Challenge => Exactly as written, retype the listing below, omitting the pictures.

Given information =>

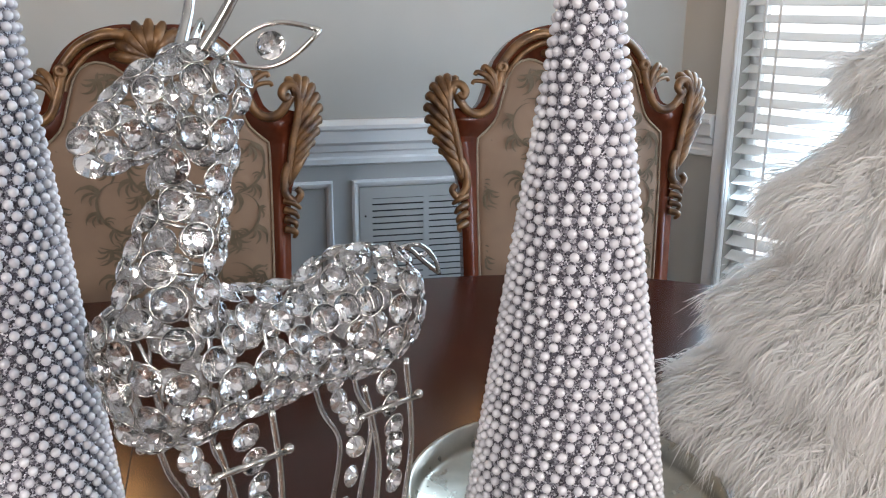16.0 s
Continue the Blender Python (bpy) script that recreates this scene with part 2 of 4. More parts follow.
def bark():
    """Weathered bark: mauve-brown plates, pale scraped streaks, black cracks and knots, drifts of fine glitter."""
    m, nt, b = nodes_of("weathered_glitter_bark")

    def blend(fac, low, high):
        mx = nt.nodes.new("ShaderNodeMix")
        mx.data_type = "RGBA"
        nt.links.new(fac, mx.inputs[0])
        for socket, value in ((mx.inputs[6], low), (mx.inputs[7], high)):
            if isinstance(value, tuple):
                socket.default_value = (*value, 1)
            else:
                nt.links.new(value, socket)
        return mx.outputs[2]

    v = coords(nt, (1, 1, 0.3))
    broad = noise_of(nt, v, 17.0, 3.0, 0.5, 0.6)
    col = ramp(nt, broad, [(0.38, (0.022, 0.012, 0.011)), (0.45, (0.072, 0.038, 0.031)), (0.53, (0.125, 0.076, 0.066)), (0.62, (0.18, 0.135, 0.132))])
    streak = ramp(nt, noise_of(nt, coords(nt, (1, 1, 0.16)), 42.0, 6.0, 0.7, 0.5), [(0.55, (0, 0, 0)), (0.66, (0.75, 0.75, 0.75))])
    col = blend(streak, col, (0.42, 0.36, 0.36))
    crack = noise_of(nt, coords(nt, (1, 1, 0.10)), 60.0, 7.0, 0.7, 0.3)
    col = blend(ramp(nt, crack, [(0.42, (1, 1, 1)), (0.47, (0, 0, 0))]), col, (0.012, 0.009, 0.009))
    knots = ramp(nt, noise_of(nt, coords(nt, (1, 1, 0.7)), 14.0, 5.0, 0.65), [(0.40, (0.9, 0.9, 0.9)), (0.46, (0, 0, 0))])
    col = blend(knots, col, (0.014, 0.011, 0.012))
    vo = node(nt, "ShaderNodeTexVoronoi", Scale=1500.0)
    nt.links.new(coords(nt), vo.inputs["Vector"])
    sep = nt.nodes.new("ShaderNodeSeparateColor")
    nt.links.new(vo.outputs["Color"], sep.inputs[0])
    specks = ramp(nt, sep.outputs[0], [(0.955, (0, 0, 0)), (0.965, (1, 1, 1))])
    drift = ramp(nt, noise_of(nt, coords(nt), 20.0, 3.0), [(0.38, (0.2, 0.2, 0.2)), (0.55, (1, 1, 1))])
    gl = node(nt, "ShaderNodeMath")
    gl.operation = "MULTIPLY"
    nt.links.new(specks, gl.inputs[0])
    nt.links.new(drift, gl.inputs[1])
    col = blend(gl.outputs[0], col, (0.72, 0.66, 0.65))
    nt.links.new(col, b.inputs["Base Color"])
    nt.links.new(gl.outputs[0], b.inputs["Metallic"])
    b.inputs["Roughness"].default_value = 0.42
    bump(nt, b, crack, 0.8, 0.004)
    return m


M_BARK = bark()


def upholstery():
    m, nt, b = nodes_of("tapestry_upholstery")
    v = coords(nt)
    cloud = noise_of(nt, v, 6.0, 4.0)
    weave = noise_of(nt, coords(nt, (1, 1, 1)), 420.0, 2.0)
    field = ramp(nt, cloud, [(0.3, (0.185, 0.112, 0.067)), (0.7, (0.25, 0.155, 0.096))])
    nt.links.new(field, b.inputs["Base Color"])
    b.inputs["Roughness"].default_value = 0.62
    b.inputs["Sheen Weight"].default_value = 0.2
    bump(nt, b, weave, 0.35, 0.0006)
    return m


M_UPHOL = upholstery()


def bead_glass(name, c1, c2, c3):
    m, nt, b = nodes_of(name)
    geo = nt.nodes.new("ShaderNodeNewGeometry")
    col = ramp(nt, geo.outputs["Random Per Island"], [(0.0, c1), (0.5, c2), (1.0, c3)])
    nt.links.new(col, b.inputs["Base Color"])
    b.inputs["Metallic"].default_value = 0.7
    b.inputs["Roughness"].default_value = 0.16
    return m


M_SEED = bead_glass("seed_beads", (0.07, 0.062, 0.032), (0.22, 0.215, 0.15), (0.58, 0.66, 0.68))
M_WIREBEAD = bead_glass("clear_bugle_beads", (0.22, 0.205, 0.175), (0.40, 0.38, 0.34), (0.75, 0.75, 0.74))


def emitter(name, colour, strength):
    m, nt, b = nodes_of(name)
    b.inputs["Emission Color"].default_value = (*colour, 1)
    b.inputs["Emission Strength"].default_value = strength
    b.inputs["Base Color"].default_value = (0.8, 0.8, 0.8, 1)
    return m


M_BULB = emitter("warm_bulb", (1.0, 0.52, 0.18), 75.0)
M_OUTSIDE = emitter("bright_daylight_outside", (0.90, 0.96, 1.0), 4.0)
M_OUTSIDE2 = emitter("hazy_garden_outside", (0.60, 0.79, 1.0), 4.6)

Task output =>
16.0 s
Continue the Blender Python (bpy) script that recreates this scene with part 2 of 4. More parts follow.
def bark():
    """Weathered bark: mauve-brown plates, pale scraped streaks, black cracks and knots, drifts of fine glitter."""
    m, nt, b = nodes_of("weathered_glitter_bark")

    def blend(fac, low, high):
        mx = nt.nodes.new("ShaderNodeMix")
        mx.data_type = "RGBA"
        nt.links.new(fac, mx.inputs[0])
        for socket, value in ((mx.inputs[6], low), (mx.inputs[7], high)):
            if isinstance(value, tuple):
                socket.default_value = (*value, 1)
            else:
                nt.links.new(value, socket)
        return mx.outputs[2]

    v = coords(nt, (1, 1, 0.3))
    broad = noise_of(nt, v, 17.0, 3.0, 0.5, 0.6)
    col = ramp(nt, broad, [(0.38, (0.022, 0.012, 0.011)), (0.45, (0.072, 0.038, 0.031)), (0.53, (0.125, 0.076, 0.066)), (0.62, (0.18, 0.135, 0.132))])
    streak = ramp(nt, noise_of(nt, coords(nt, (1, 1, 0.16)), 42.0, 6.0, 0.7, 0.5), [(0.55, (0, 0, 0)), (0.66, (0.75, 0.75, 0.75))])
    col = blend(streak, col, (0.42, 0.36, 0.36))
    crack = noise_of(nt, coords(nt, (1, 1, 0.10)), 60.0, 7.0, 0.7, 0.3)
    col = blend(ramp(nt, crack, [(0.42, (1, 1, 1)), (0.47, (0, 0, 0))]), col, (0.012, 0.009, 0.009))
    knots = ramp(nt, noise_of(nt, coords(nt, (1, 1, 0.7)), 14.0, 5.0, 0.65), [(0.40, (0.9, 0.9, 0.9)), (0.46, (0, 0, 0))])
    col = blend(knots, col, (0.014, 0.011, 0.012))
    vo = node(nt, "ShaderNodeTexVoronoi", Scale=1500.0)
    nt.links.new(coords(nt), vo.inputs["Vector"])
    sep = nt.nodes.new("ShaderNodeSeparateColor")
    nt.links.new(vo.outputs["Color"], sep.inputs[0])
    specks = ramp(nt, sep.outputs[0], [(0.955, (0, 0, 0)), (0.965, (1, 1, 1))])
    drift = ramp(nt, noise_of(nt, coords(nt), 20.0, 3.0), [(0.38, (0.2, 0.2, 0.2)), (0.55, (1, 1, 1))])
    gl = node(nt, "ShaderNodeMath")
    gl.operation = "MULTIPLY"
    nt.links.new(specks, gl.inputs[0])
    nt.links.new(drift, gl.inputs[1])
    col = blend(gl.outputs[0], col, (0.72, 0.66, 0.65))
    nt.links.new(col, b.inputs["Base Color"])
    nt.links.new(gl.outputs[0], b.inputs["Metallic"])
    b.inputs["Roughness"].default_value = 0.42
    bump(nt, b, crack, 0.8, 0.004)
    return m


M_BARK = bark()


def upholstery():
    m, nt, b = nodes_of("tapestry_upholstery")
    v = coords(nt)
    cloud = noise_of(nt, v, 6.0, 4.0)
    weave = noise_of(nt, coords(nt, (1, 1, 1)), 420.0, 2.0)
    field = ramp(nt, cloud, [(0.3, (0.185, 0.112, 0.067)), (0.7, (0.25, 0.155, 0.096))])
    nt.links.new(field, b.inputs["Base Color"])
    b.inputs["Roughness"].default_value = 0.62
    b.inputs["Sheen Weight"].default_value = 0.2
    bump(nt, b, weave, 0.35, 0.0006)
    return m


M_UPHOL = upholstery()


def bead_glass(name, c1, c2, c3):
    m, nt, b = nodes_of(name)
    geo = nt.nodes.new("ShaderNodeNewGeometry")
    col = ramp(nt, geo.outputs["Random Per Island"], [(0.0, c1), (0.5, c2), (1.0, c3)])
    nt.links.new(col, b.inputs["Base Color"])
    b.inputs["Metallic"].default_value = 0.7
    b.inputs["Roughness"].default_value = 0.16
    return m


M_SEED = bead_glass("seed_beads", (0.07, 0.062, 0.032), (0.22, 0.215, 0.15), (0.58, 0.66, 0.68))
M_WIREBEAD = bead_glass("clear_bugle_beads", (0.22, 0.205, 0.175), (0.40, 0.38, 0.34), (0.75, 0.75, 0.74))


def emitter(name, colour, strength):
    m, nt, b = nodes_of(name)
    b.inputs["Emission Color"].default_value = (*colour, 1)
    b.inputs["Emission Strength"].default_value = strength
    b.inputs["Base Color"].default_value = (0.8, 0.8, 0.8, 1)
    return m


M_BULB = emitter("warm_bulb", (1.0, 0.52, 0.18), 75.0)
M_OUTSIDE = emitter("bright_daylight_outside", (0.90, 0.96, 1.0), 4.0)
M_OUTSIDE2 = emitter("hazy_garden_outside", (0.60, 0.79, 1.0), 4.6)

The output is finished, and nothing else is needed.